Das letzte Stück vor der Oppendorfer Mühle verlangt uns wirklich alles ab, denn das viele Regenwasser der letzten Wochen und Monate will alles gleichzeitig ins Meer und kommt uns ungeduldig entgegen. So schlage ich vor, direkt hinter der Straßenbrücke unsere Stullen-verdrück-Pause zu machen und uns den Rest bis zum Kraftwerk zu schenken. Hier legen wir unsere obligate Literaturstunde ein, in der wir darüber philosophieren, ob "Über allen Wipfeln ist Ruh" von Ludendorff(*) ist oder von Eichendorff oder doch von Goethe.

*(Nicht, dass hier noch einer auf falsche Gedanken kommt: Ludendorff war General und hat keine Gedichte hinterlassen!)

Johanna merkt während unserer Pause noch an, dass das schwierigste am Fahren auf der Schwentine doch die Zweige sind, die allenthalben in die Strömung hängen und das Fahrwasser arg einengen. Nach der Stärkung freue ich mich, dass wir uns nur noch in der Hauptströmung halten müssen, und dann spült es uns schon ganz von alleine dreiviertel des Wegs nach Hause. Das geht die ersten paar Hundert Meter auf ziemlich gut - bis der Ruf "MATHIAS!" durch das verschneite Tal schallt. Eines der Kajaks hinter mir schwimmt kieloben im Wasser, daneben unsere junge Freundin, die die Sache mit den Zweigen noch mal genauer untersucht hat. Der Klassiker: in schneller Strömung um die Kurve nicht frühzeitig genug in die Strommitte gepaddelt, von einem Ast festgehalten worden, so dass das Boot kippt, stützen ist schwierig, rollen im Geäst noch schwieriger und das eiskalte Wasser tut ein Übriges, die Besatzung im Null-Komma-Nix aus dem Boot zu scheuchen.

Jörg ist bei ihr und assistiert beim Wiedereinstieg. So kann ich mich darum kümmern, die Thermoskanne wieder einzusammeln, die sich alleine stromab auf den Weg gemacht hat. Das Entleeren des vollen Cockpits funktioniert nicht wie gedacht, denn Johannas Pumpe tut nicht, was sie soll.

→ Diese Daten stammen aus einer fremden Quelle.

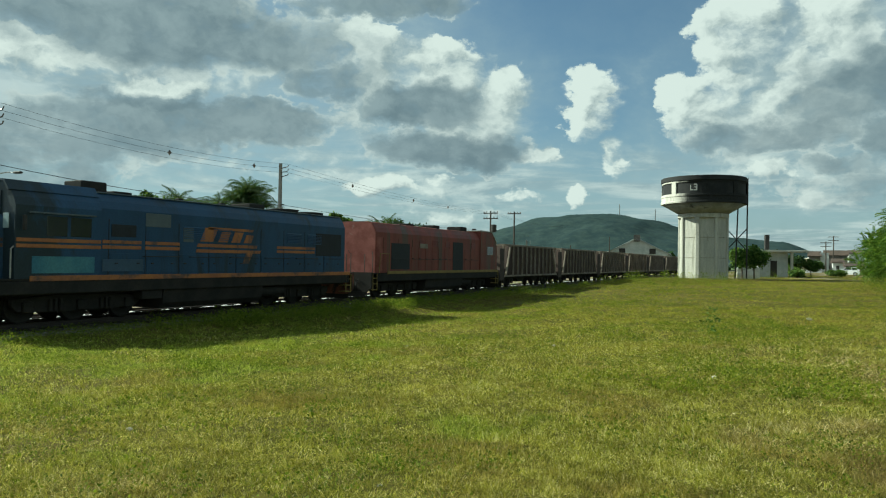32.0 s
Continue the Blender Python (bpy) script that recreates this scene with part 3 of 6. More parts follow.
# ---------------------------------------------------------------- water tower
def build_tower():
    root = thing("water_tower", "tall concrete railway water tower with a blackened round tank", "water tower", at=pose(-9.95, 87.5, .18) @ Matrix.Scale(.94, 4))
    t0 = radians(-73.5)
    apo = 2.62
    rad = apo / math.cos(math.pi / 8)
    corners = [(rad * math.cos(t0 + math.pi / 8 + i * math.pi / 4), rad * math.sin(t0 + math.pi / 8 + i * math.pi / 4)) for i in range(8)]
    part("column", Shape().prism(corners, "z", -.9, 7.4), CONCRETE, root, "octagonal concrete column in poured lifts")
    for i in range(8):                                   # corner ribs and lift joints
        x, y = corners[i]
        a = math.atan2(y, x)
        s = Shape()
        w = [(-.26, -.10), (.26, -.10), (.26, .06), (.18, .12), (-.18, .12), (-.26, .06)]
        c, n = math.cos(a), math.sin(a)
        s.prism([(x + q * c - p * n, y + q * n + p * c) for p, q in w], "z", -.9, 7.25)
        part("rib", s, CONCRETE, root)
        x2, y2 = corners[(i + 1) % 8]
        for z in (2.3, 4.75):
            mx, my = (x + x2) / 2, (y + y2) / 2
            k = 1 + .035 / apo
            ux, uy = (x2 - x) * .40, (y2 - y) * .40
            band = Shape().prism([(mx * k - ux, my * k - uy), (mx * k + ux, my * k + uy), (mx * .98 + ux, my * .98 + uy), (mx * .98 - ux, my * .98 - uy)], "z", z, z + .07)
            part("joint_band", band, CONE, root)
    part("collar", Shape().lathe([(2.9, 7.15), (2.98, 7.2), (2.98, 7.6), (2.9, 7.7)], 48), CONCRETE, root, smooth=False)
    part("cone", Shape().lathe([(2.9, 7.66), (3.15, 7.85), (4.85, 8.82)], 64), CONE, root, "flared concrete underside, darker than the column", smooth=True)
    part("skirt", Shape().lathe([(4.85, 8.80), (5.02, 8.83), (5.02, 9.02), (4.93, 9.06), (4.93, 9.60), (4.99, 9.62), (4.99, 9.78), (4.90, 9.80)], 96), MOULD_SUNLIT, root, "pale lower band of the tank with black runs", smooth=False)
    part("tank_wall", Shape().lathe([(4.80, 9.78), (4.80, 11.40), (4.88, 11.42), (5.00, 11.48), (5.00, 11.95), (4.93, 12.02), (4.6, 12.02), (4.6, 11.5)], 96), TANK_BLACK, root, "tank wall blackened by mould", smooth=False)
    part("tank_cover", Shape().lathe([(4.62, 11.75), (3.0, 11.95), (.4, 12.05)], 48), CONCRETE, root)
    # raised frames between sunken panels round the tank
    n = 8
    for i in range(n):
        a = radians(-126.5) + i * 2 * math.pi / n
        seg = Shape()
        for b0, b1, z0, z1 in ((-.07, .07, 9.78, 11.42),):
            arc = [a + b0 + (b1 - b0) * q / 4 for q in range(5)]
            outer = [(4.93 * math.cos(q), 4.93 * math.sin(q)) for q in arc]
            inner = [(4.78 * math.cos(q), 4.78 * math.sin(q)) for q in reversed(arc)]
            seg.prism(outer + inner, "z", z0, z1)
        part("panel_frame", seg, MOULD_SUNLIT, root)
        a1 = a + 2 * math.pi / n
        for z in (9.80, 11.26):
            arc = [a + .07 + (a1 - a - .14) * q / 8 for q in range(9)]
            outer = [(4.90 * math.cos(q), 4.90 * math.sin(q)) for q in arc]
            inner = [(4.78 * math.cos(q), 4.78 * math.sin(q)) for q in reversed(arc)]
            part("panel_edge", Shape().prism(outer + inner, "z", z, z + .15), MOULD_SUNLIT, root)
    # painted mark, two plain strokes and a hook
    mark = Shape()
    am = radians(-83.5 - 13)
    for da, z0, z1, w in ((-.075, 10.25, 10.90, .024), (-.040, 10.25, 10.37, .060), (.045, 10.88, 11.0, .070), (.072, 10.25, 11.0, .022), (.042, 10.56, 10.67, .050), (.040, 10.22, 10.34, .070)):
        arc = [am + da + w * (q / 3 - .5) for q in range(4)]
        mark.prism([(4.835 * math.cos(q), 4.835 * math.sin(q)) for q in arc] + [(4.79 * math.cos(q), 4.79 * math.sin(q)) for q in reversed(arc)], "z", z0, z1)
    part("painted_mark", mark, FIBRO, root, "pale painted strokes on the tank")
    # pipe stand with cross bracing at the side
    f = Vector((math.cos(radians(6.5)), math.sin(radians(6.5)), 0))
    g = Vector((-f.y, f.x, 0))
    legs = [f * 4.95 + g * -.3, f * 4.0 + g * .7]
    part("stand_leg", Shape().tube([(*legs[0].xy, -.2), (*(legs[0] * 1.01).xy, 11.9)], .085, 8), IRON_DARK, root, "iron pipe leg")
    part("stand_leg", Shape().tube([(*(legs[1] * .93).xy, -.2), (*legs[1].xy, 9.0)], .085, 8), IRON_DARK, root)
    for (p, q) in (((legs[0], 5.9), (f * 2.6 - g * .2, 3.2)), ((legs[0], 3.3), (f * 2.6 - g * .2, 6.0))):
        part("brace", Shape().tube([(*p[0].xy, p[1]), (*q[0].xy, q[1])], .07, 6), IRON_DARK, root)
    part("ladder_rail", Shape().tube([(*(f * 5.08 + g * .1).xy, 8.8), (*(f * 5.08 + g * .1).xy, 12.1)], .04, 6), IRON_DARK, root)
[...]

Eingerostet oder so. Ich habe zwar eine zweite, funktionierende dabei, aber wir entschließen uns, einfach ans Ufer zu gehen und die Sache gründlich zu richten. Dort schicke ich Johanna erst einmal in den Wald, um sich warmzulaufen, während ich ihr Boot lenze und herrichte. Zwar hat ihr Trockenanzug dichtgehalten, aber ihre Hände, Füße und der Kopf sind eiskalt. Das Wasser der Schwentine ist im Winter immer noch kälter als das der Förde und dürfte nicht viel über null Grad haben.

Bis zum Klausdorfer Kanuklub sind es zwei bis drei Kilometer stromab, das hält Johanna nach ihrer Aufwärmrunde ohne Weiteres für schaffbar. Dort wollen wir dann sehen und entscheiden, ob wir sie dort deponieren und später abholen, oder ob sie mit uns komplett zurück paddeln kann.

Leider ist es ab nun vorbei mit meinem Traum vom gemütlichen sich mit der Strömung treiben lassen! Johanna paddelt, was das Zeug hält - und wenn ihr nicht warm ist - mir ist es definitiv! Am Klausdorfer Verein herrscht sogar einiger Betrieb, so dass eine Deponierung gar kein Problem wäre, aber Johanna sieht keine Notwendigkeit dafür und will den Rest der Strecke selbst paddeln. Mist - also muss ich bis zum Ende der Strecke keulen!

Zum Glück müssen wir an der Umtragestelle nicht aussteigen und der Wind auf der Förde hat auch etwas nachgelassen. Trotzdem bin ich ziemlich groggy, als ich am heimischen Steg anschlage. Johanna stellen wir gleich unter die warme Dusche, wo sie auch wieder auftaut und durchwärmt. Auch wenn dieser Zwischenfall beileibe kein Drama war, zeigt er doch deutlich, dass eine Schwimmeinlage im Winter sofort eine ernste Notsituation darstellt. Ich hatte früher immer eine zusätzliche Vliesjacke im Boot, ich werde in Zukunft wieder einen Beutel mit kompletter zweiter Garnitur mitnehmen. Nur für den Fall!